Ara

Another lost year for infrastructure in Catalonia

2 min
Tres infraestructures de comunicació envolten el riu Llobregat.

BarcelonaThe Catalan employers’ association Foment del Treball (Business Promotion) reported yesterday that 2017 was another "lost year" with regards to infrastructure investment in Catalonia, adding to a decades-long deficit in public spending. In recent years, however, the situation has worsened because, in addition to the traditionally insufficient investment in the case of Catalonia, there have been Spain-wide cutbacks in expenditures, which have hit “an all-time low“. Thus, if in 2009 infrastructure investment as a percentage of total public spending was 12%, it is now at 5%.

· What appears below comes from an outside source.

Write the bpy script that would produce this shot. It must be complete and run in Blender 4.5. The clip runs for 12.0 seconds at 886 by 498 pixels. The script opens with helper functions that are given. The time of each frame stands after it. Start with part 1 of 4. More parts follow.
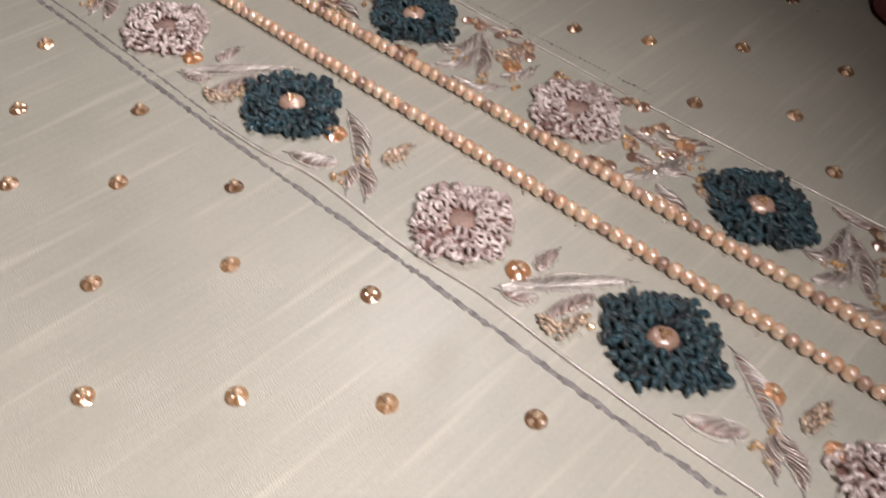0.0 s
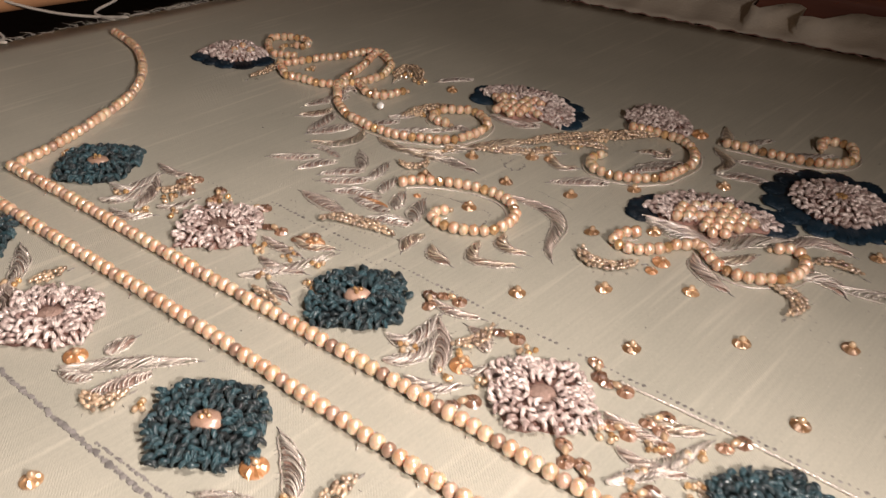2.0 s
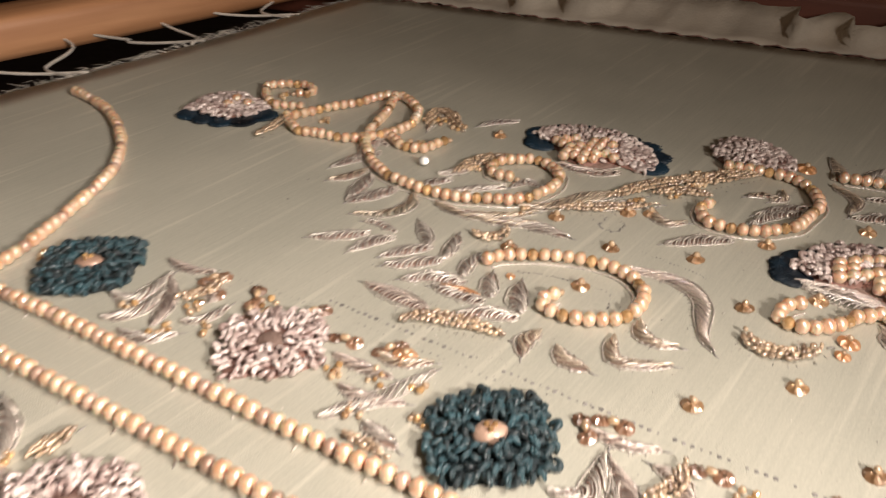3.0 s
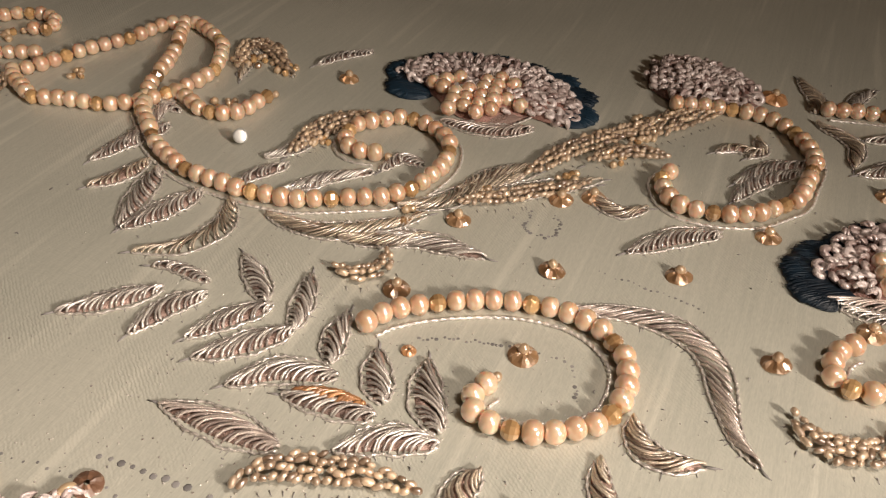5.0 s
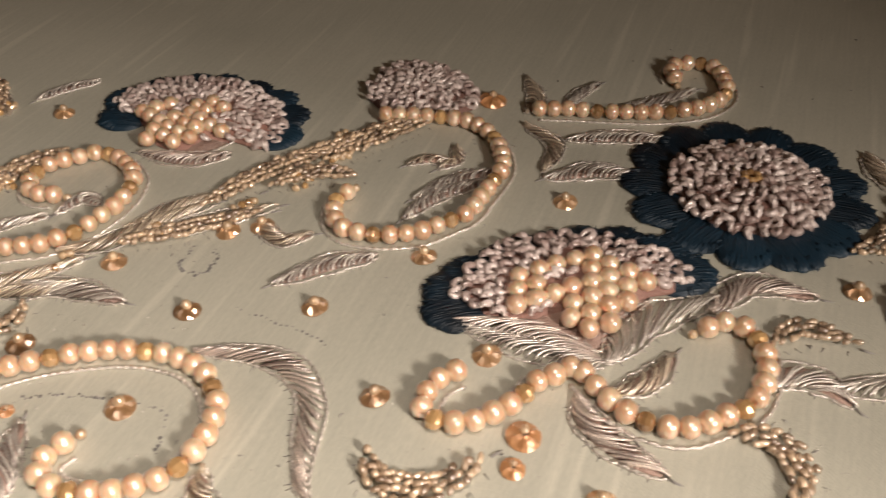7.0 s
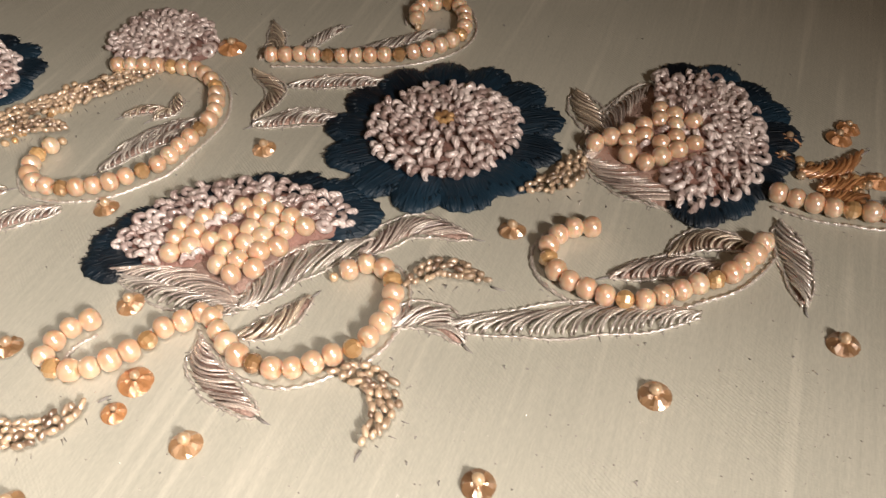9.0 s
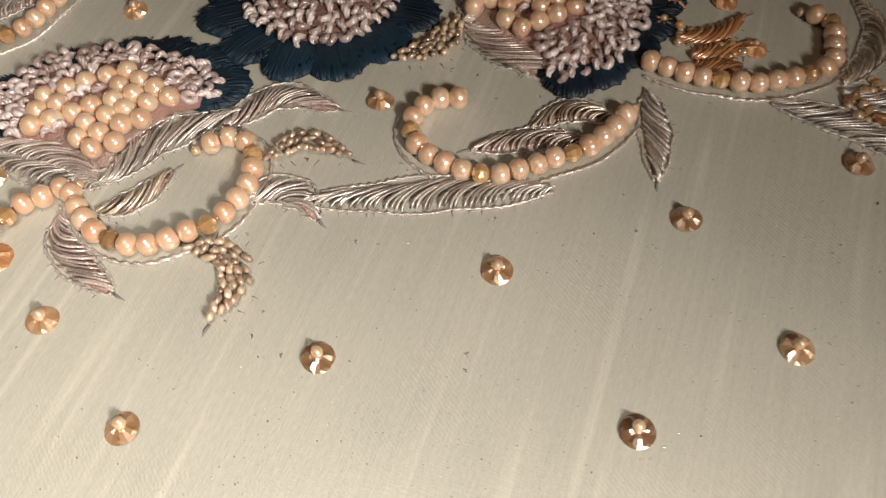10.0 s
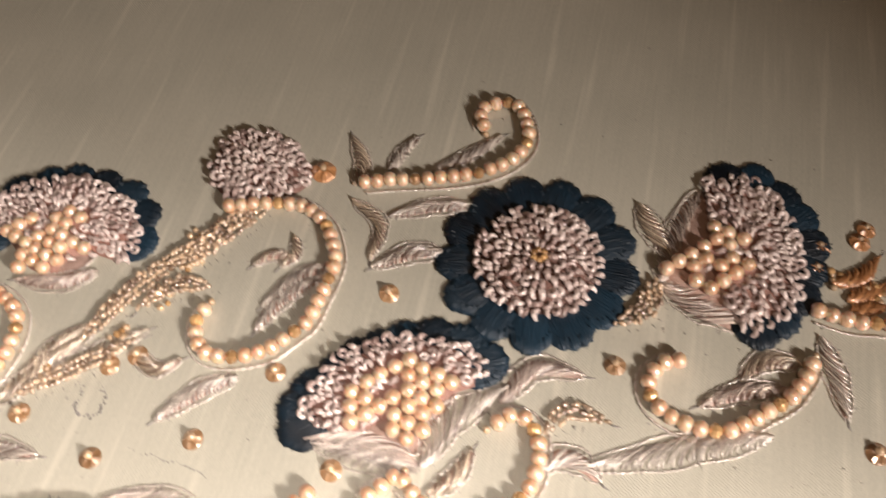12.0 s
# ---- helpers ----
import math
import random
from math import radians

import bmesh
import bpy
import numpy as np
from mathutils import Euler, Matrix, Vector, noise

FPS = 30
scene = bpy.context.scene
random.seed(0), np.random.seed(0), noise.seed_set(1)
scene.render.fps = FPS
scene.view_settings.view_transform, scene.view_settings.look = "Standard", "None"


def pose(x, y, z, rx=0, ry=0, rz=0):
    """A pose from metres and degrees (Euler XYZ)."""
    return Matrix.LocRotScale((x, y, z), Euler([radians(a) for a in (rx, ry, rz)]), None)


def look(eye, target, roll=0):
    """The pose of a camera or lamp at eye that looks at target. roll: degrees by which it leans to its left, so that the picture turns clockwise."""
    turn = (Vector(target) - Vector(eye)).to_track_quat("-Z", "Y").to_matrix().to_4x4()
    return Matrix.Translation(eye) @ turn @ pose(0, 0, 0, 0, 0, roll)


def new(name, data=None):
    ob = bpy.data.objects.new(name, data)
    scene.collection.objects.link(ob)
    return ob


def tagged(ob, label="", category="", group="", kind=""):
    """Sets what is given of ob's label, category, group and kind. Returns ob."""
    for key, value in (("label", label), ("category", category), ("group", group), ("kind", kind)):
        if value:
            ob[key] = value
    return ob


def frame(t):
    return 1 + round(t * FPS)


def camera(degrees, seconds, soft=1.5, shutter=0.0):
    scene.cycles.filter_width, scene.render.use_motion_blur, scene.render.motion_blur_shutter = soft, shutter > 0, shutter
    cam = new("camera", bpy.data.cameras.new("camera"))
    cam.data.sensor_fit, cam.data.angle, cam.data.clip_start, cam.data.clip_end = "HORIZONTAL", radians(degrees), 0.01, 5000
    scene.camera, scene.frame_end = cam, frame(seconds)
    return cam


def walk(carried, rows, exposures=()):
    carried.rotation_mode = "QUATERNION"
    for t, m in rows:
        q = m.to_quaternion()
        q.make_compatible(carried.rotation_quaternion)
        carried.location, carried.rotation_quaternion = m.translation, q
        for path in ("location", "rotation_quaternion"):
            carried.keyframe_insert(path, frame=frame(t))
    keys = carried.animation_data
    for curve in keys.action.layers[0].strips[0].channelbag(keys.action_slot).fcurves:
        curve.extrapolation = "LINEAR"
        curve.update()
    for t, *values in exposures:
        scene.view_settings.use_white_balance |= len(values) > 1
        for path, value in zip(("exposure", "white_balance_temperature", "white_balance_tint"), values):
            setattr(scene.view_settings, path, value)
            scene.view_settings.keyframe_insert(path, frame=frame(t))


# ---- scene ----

Foment laid the blame equally at the feet of the central government and the Generalitat, but the responsibility is not exactly the same. The association itself admitted that in recent years investment by Spain in Catalan infrastructure has been between 10% and 13%, despite this territory contributing 19% of Spanish GDP. It should be remembered that this is so because successive Spanish governments have failed to comply with the third additional clause of the Catalan Statute, which states that for seven years Spain had to invest in Catalonia the equivalent of its contribution to GDP —that is, 19%. Spain’s former finance minister Cristóbal Montoro used to justify this non-compliance citing the Constitutional Court, which in its ruling against the Statute said that this clause could not be obligatory for the central government because it could not condition the drafting of the Spanish budget by Congress. The result of the ruling and the unwillingness of the PP aborted the timid recovery of the investment that had been made during 2007-2011, despite never having reached full compliance with the letter of the Catalan Statute.

Therefore, now we are beginning to suffer the consequences of all these years of low spending. From a list of 100 strategic infrastructure projects issued by Foment in 2015, only three have been finished by 2018, and progress made in only a dozen more. The Mediterranean railway corridor, new road and rail access to the Port of Barcelona, the widening of the N-340, the N-II in Girona, the connection of the A-2 with the C-32 and that of the A-2 with the AP-7 in Castellbisbal, and the completion of the B-40 are just some of the pending infrastructure projects in Catalonia.

This list should serve as the basis for a common front against Madrid to put pressure on the new Minister of Business Promotion, José Lluis Ábalos, who used to support the Mediterranean Corridor when he was in the opposition. It would be interesting if the Parliament were to hold a single-topic debate on the lack of infrastructure investment suffered by Catalonia, and see what positions are taken by PSC, Ciudadanos, and the PP.

The Generalitat, for its part, should move forward according to its capabilities in identifying which are the strategic infrastructure projects that must be developed, and earmark resources for them, or at least lay the groundwork to do so in the near future.

The Catalan economy is competing in a global economy with leading regions where elements that favor competitiveness, such as good communication and transport networks, can tip the balance. And the opportunities missed today will not be seen again.